Clarifications on ComFoRT and MAGIC
MAGIC and ComFoRT are the result of collaboration between Carnegie Mellon’s School of Computer Science (SCS) and the Software Engineering Institute (SEI). Both tools have benefited from this collaboration, with the result that both borrow extensively from each other. However, such borrowing can cause confusion about what “belongs” to ComFoRT and what to MAGIC. Before we can disentangle one from the other, we have to first define what they are:
- [MAGIC] is a software model checker
& for concurrent programs written
in C. It is publicly available as MAGIC V1.0. - [ComFoRT] is a reasoning framework
that combines the Copper model checker (which is based on MAGIC V1.0), with additional superstructure to enable its effective
use in component-based software development.

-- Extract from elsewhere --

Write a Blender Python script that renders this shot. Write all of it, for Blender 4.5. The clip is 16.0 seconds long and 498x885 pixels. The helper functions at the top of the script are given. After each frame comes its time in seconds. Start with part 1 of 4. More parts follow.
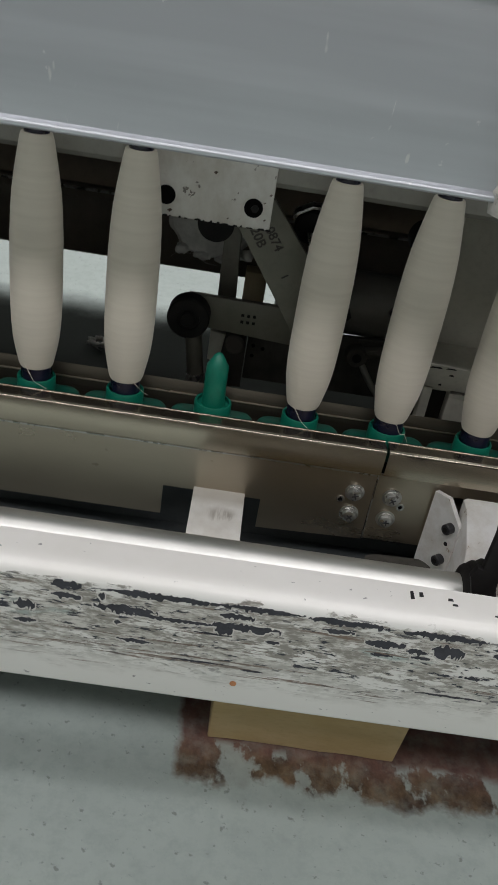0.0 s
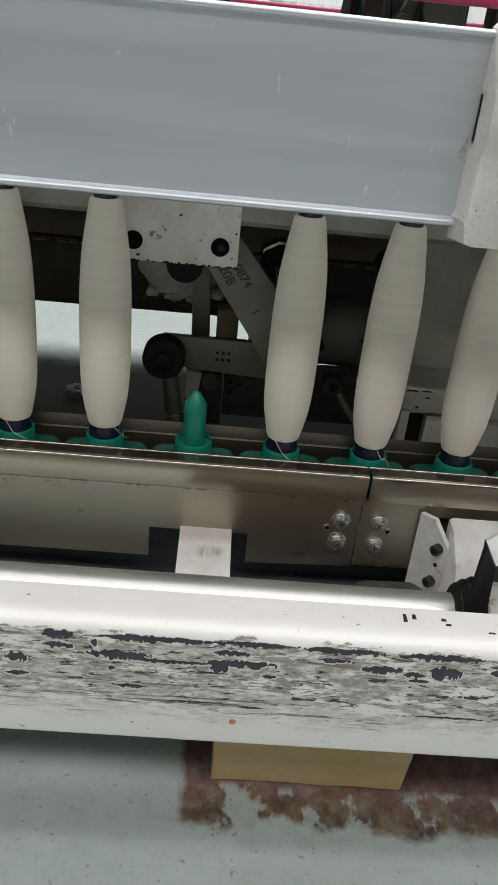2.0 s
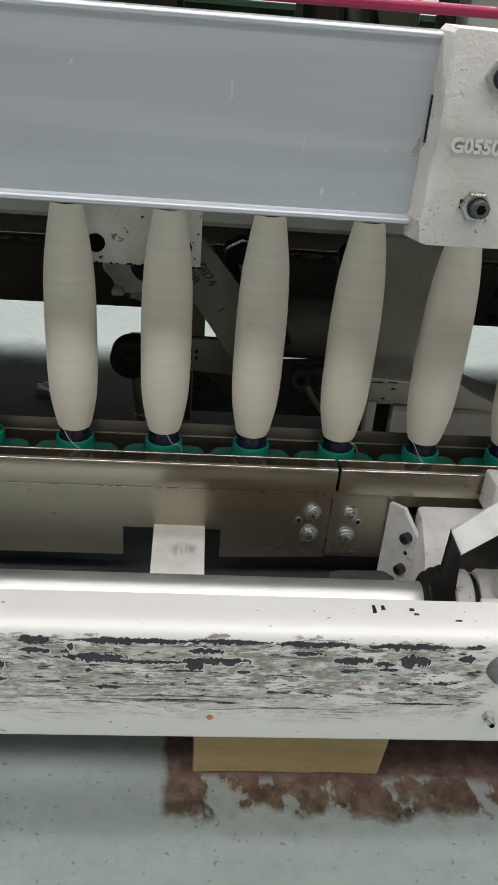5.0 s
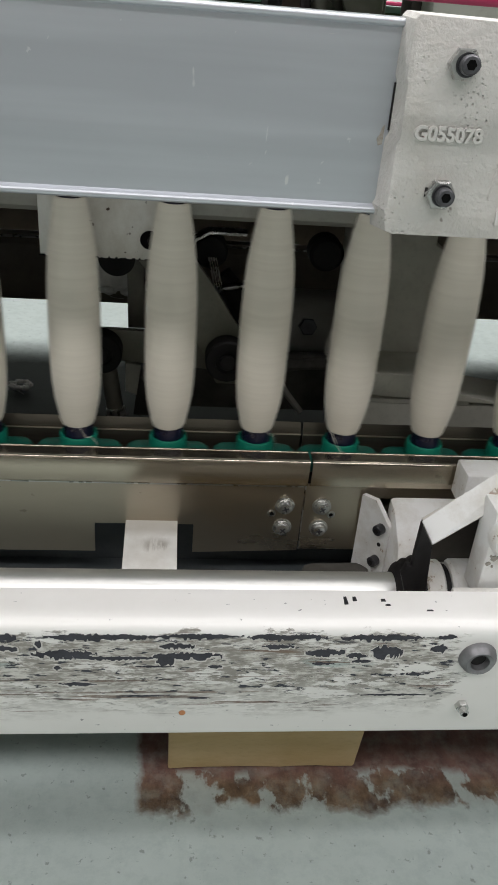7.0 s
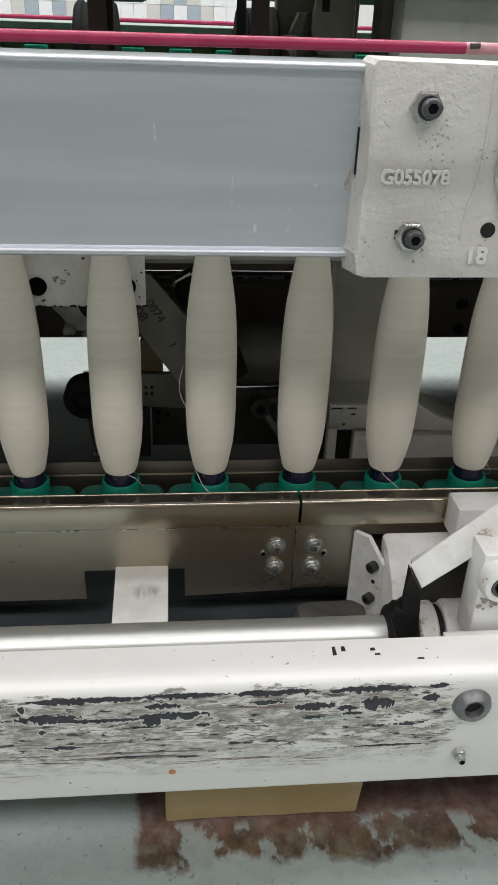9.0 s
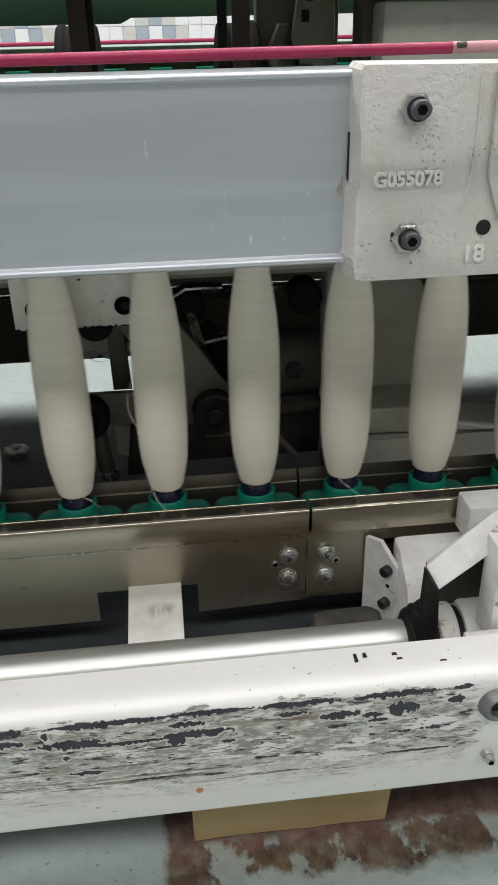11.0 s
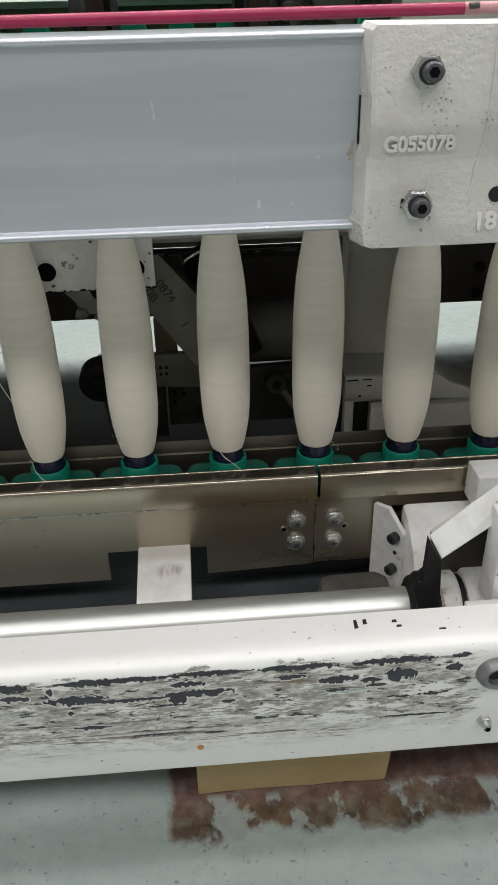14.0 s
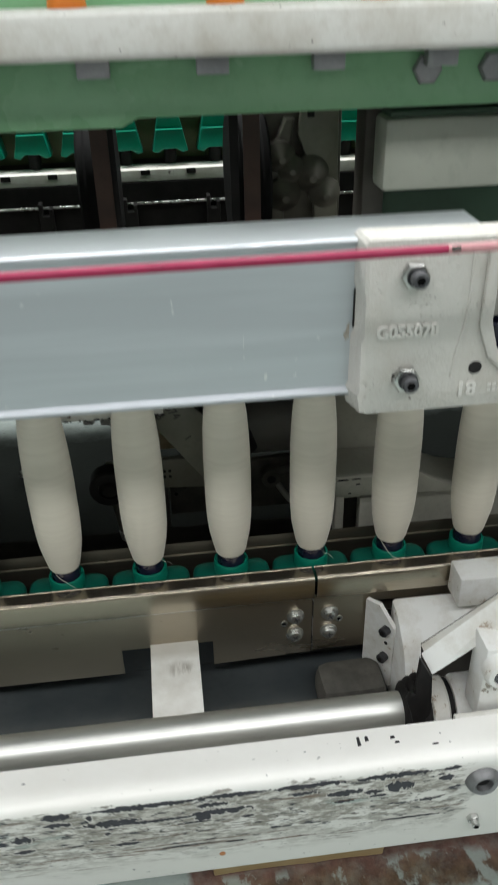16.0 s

What is not highlighted in this description, however, is that key features of MAGIC V1.0 were developed jointly by the SCS and SEI with the express purpose of supporting ComFoRT. Confusingly, the results of this collaboration have been presented in the contexts of both tools. To make matters more confusing, one SEI report referred to the anonymous “ComFoRT model checker,” rather than Copper or MAGIC, because we wanted to emphasize the reasoning framework as whole, not particular pieces of it.
To see the evolution of MAGIC and ComFoRT and how they are related, refer to the figure below. This figure also situates Copper, the model checker being developed at the SEI for use in ComFoRT. Copper is based on the MAGIC V1.0 baseline, but is evolving to satisfy the needs of ComFoRT. The question of whether or how future versions of Copper and MAGIC will coevolve remains unresolved.